Terrific news, you might say. But that number belies some harsh realities on the ground, as we learn throughout the book. Real wages in the town have fallen. Marriages have collapsed. And Janesville, a town with an unusual level of civic commitment, unity and native spirit — the Ryan family has been there for five generations — has capitulated to the same partisan rancor that afflicts the rest of the nation.

It was not the sort of place, for instance, where a beloved local politician might find someone unfurling his middle finger at him during Labor Fest — until 2011, which happened to be the year that Scott Walker, a flamboyantly anti-union and polarizing figure, took up residence in the governor’s mansion. The town is now riven by “an optimism gap,” as Goldstein calls it, with dispossessed workers on one side and bullish businesspeople on the other.

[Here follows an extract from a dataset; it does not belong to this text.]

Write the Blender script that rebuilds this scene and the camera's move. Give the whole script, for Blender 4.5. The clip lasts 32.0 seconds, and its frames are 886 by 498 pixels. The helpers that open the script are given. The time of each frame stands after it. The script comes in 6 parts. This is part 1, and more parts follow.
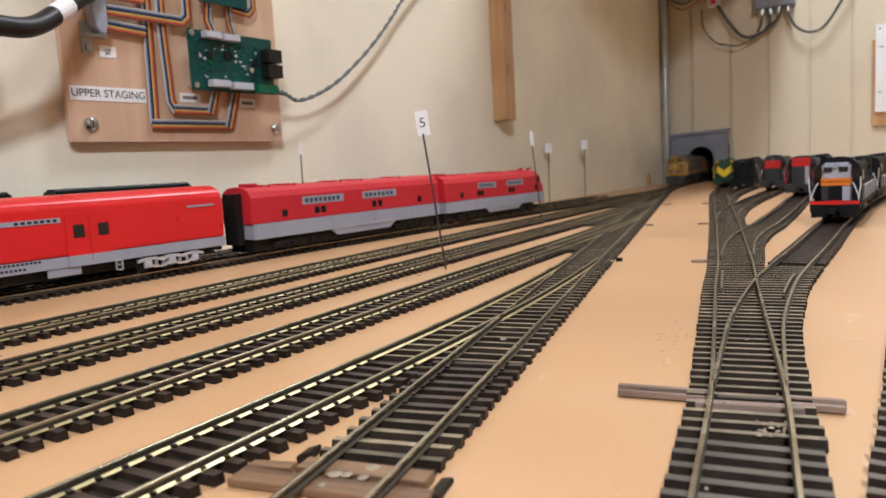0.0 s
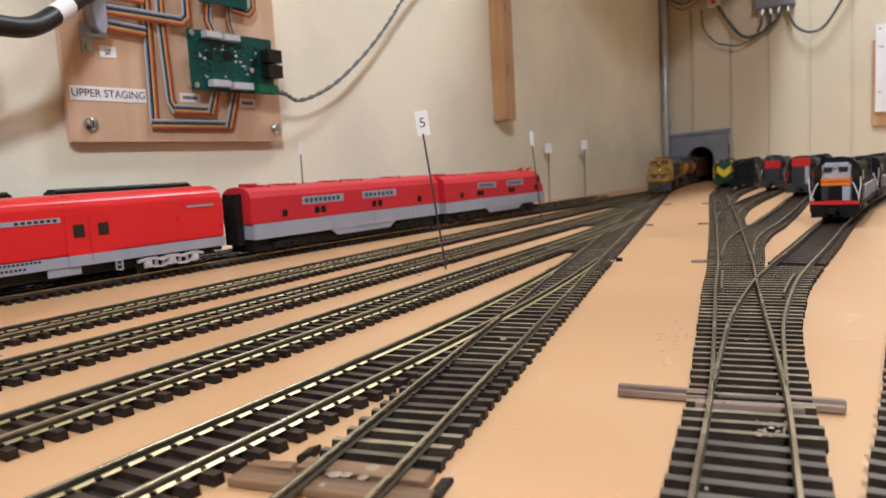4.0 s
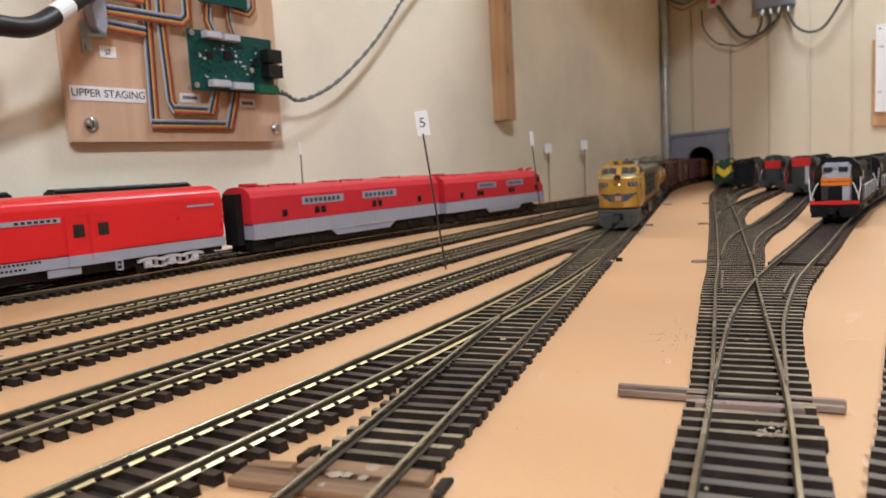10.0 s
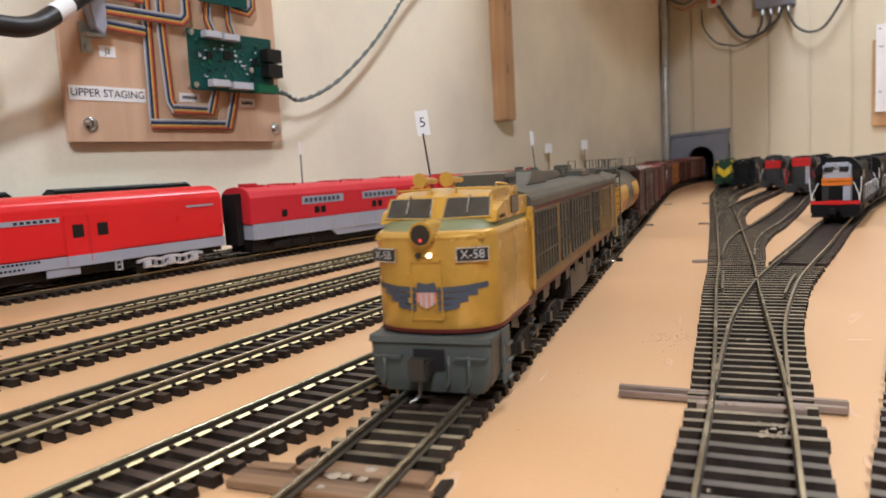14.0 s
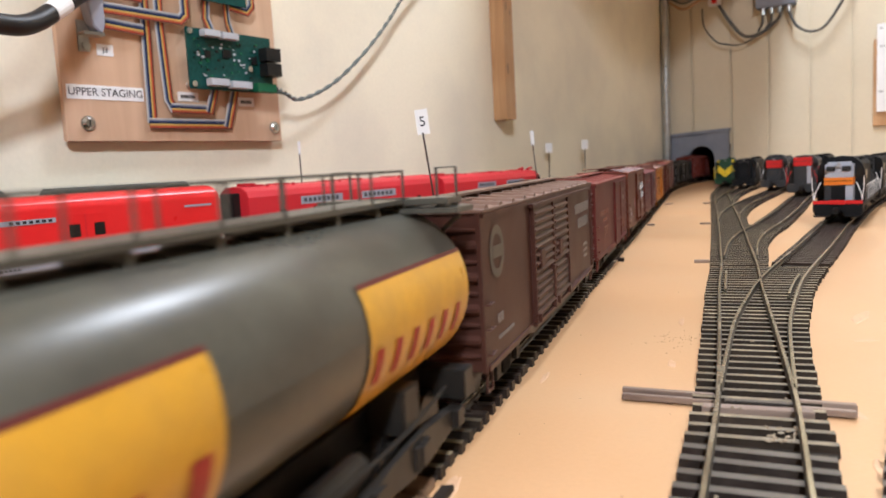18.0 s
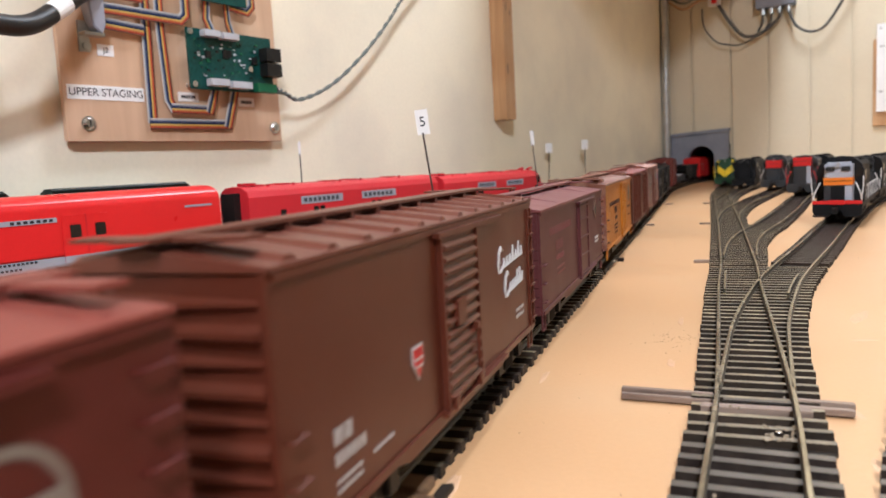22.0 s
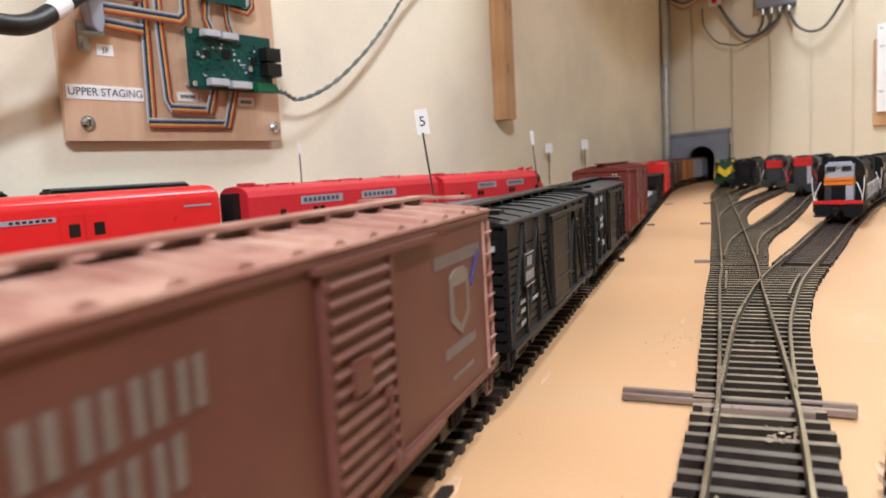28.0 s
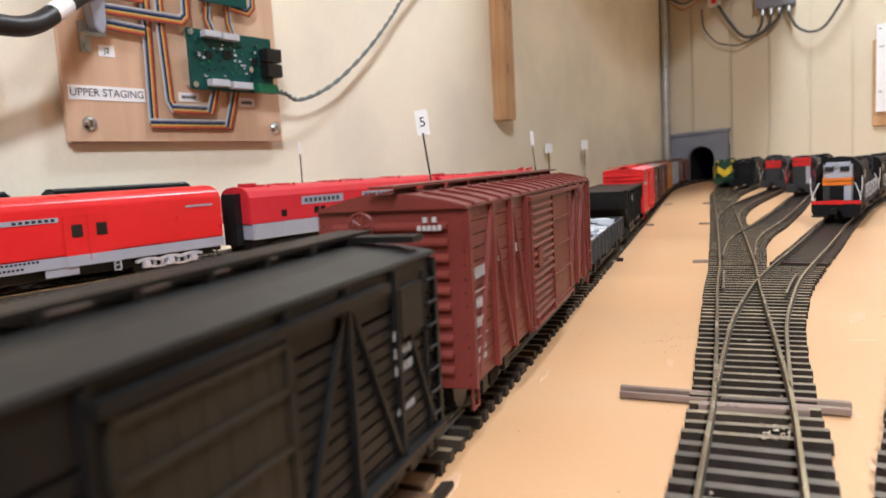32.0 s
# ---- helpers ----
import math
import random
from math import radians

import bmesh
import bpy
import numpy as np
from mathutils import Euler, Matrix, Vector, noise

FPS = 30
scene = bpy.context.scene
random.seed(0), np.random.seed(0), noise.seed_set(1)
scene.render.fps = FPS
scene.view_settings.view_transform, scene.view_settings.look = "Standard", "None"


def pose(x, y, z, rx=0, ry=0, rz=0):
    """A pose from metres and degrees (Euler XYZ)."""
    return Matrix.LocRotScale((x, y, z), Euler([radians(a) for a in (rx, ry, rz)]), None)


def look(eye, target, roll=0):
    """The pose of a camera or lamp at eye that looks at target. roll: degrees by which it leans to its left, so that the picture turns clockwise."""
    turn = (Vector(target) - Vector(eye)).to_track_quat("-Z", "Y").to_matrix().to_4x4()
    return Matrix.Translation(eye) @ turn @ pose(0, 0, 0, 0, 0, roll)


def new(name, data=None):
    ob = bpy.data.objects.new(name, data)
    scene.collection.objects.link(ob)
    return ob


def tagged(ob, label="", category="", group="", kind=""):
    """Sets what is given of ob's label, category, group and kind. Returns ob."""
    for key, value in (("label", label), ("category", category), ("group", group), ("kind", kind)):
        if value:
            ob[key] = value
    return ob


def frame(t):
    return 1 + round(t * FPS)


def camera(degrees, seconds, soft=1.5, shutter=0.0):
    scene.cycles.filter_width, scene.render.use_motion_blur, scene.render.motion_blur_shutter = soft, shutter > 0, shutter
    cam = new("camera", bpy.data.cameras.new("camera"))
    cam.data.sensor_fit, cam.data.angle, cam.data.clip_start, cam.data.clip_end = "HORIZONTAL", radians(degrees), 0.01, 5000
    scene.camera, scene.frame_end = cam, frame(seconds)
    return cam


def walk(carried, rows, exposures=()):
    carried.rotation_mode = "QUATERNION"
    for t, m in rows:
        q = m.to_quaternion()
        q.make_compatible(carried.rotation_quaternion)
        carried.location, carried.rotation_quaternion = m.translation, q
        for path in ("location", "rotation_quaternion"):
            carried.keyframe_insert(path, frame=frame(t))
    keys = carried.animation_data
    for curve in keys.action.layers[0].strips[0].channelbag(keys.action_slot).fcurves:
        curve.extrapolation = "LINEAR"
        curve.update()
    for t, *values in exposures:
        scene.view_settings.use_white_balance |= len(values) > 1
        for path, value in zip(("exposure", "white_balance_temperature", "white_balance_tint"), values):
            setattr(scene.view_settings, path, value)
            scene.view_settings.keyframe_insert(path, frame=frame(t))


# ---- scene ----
cam = camera(62.72, 32.0, 1.5, 0.4)
# the small lens is focused on the near half of the yard
cam.data.dof.use_dof, cam.data.dof.focus_distance, cam.data.dof.aperture_fstop = True, 0.27, 27.0
EYE = (0.0, 0.0, 0.0637)
AIM = Vector((-0.34508, 0.93207, -0.11134))   # viewing direction


def eye(forward):
    return look(tuple(Vector(EYE) + AIM * forward), tuple(Vector(EYE) + AIM * (1 + forward)), -3.146)


# the camera stands still but for the few millimetres by which its picture swells as it refocuses
SWELL = [(0, 0), (13.4, 0), (14, .001), (14.5, .0023), (16.5, .0043), (19, .005), (19.5, .0052), (20, .0043),
         (22, .0038), (23, .0045), (23.5, .0040), (24, .0018), (24.5, .0023), (25.5, .0035), (27.5, .0043),
         (28.5, .0052), (29, .0052), (29.5, .0011), (30, .0015), (31, .0028), (31.5, .0023), (32, .0023)]
walk(cam, [(t, eye(d)) for t, d in SWELL],
     [(t, stops, 5600, 10) for t, stops in ((0, -0.07), (13.4, -0.07), (14.5, 0.06), (16.5, 0.27), (23.0, 0.29), (24.5, 0.22), (27.5, 0.29), (29.2, 0.29), (32, 0.29))])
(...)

“Janesville” joins a growing family of books about the evisceration of the working class in the United States. What sets it apart is the sophistication of its storytelling and analysis.

The characters are especially memorable. This may be the first time since I began this job that I’ve wanted to send notes of admiration to three people in a work of nonfiction.

Readers will also finish “Janesville” with an extremely sobering takeaway: There’s scant evidence that job retraining, possibly the sole item on the menu of policy options upon which Democrats and Republicans can agree, is at all effective.

In the case of the many laid-off workers in the Janesville area, the outcomes are decidedly worse for those who have attended the local technical college to learn a new trade. (Goldstein arrives at this conclusion, outlined in detail, by enlisting the help of local labor economists and poring over multiple data sets.) A striking number of dislocated G.M. employees don’t even know how to use a computer when they first show up for classes at Blackhawk Technical College. “Some students dropped out as soon as they found out that their instructors would not accept course papers written out longhand,” Goldstein writes.

It makes you realize how challenging — and humiliating — it can be to reinvent oneself in midlife. To do so requires a kind of bravery for which no one gets a medal.

But perhaps the most powerful aspect of “Janesville” is its simple chronological structure, which allows Goldstein to show the chain reaction that something so calamitous as a plant closing can effect. Each falling domino becomes a headstone, signifying the death of the next thing.

Because the G.M. plant closes, so does the plant at the Lear Corporation, which supplied it with car seats and interiors. Because so many in Janesville are now out of work, nonprofits lose board members and contributions to local charities shrivel. Because their parents are out of work, students at Parker High start showing up for school both hungry and dirty. A social studies teacher starts the “Parker Closet,” which provides them with food and supplies. (Deri Wahlert: She’s one of the people to whom I’d like to write a fan note.)

The fabric of hundreds of families unravels, as an itinerant class of fathers — “Janesville Gypsies,” they call themselves — start commuting to G.M. factories in Texas, Indiana and Kansas, just so they can maintain their wage of $28 an hour. Those who stay home invariably see their paychecks shrink drastically. One of the men Goldstein follows, Jerad Whiteaker, cycles through a series of unsatisfying, low-paying jobs, finally settling in one that pays less than half his former wage and offers no health insurance. His twin teenage girls — to whom I’d also like to send awed notes — share five jobs between them, earning so much money for their family that they compromise their eligibility for student loans.

You will learn a lot about the arbitrary rules and idiosyncrasies of our government programs from this book. They have as many treacherous cracks and crevices as a glacier — and offer about as much warmth.

“Janesville” is not without shortcomings. It can be overwhelming at first, with many characters raining down on the reader at once — it’s a bit like getting caught in a hailstorm of pickup sticks. (Though there’s a cheat sheet in the front of the book, which helps.) There’s almost no discussion of globalization and outsourcing jobs to Mexico, which seems a strange omission. Surely, the residents of Janesville must have an opinion about this?

But these are minor objections, ultimately. “Janesville” is eye-opening, important, a diligent work of reportage. I am sure Paul Ryan will read it. I wonder what he will say.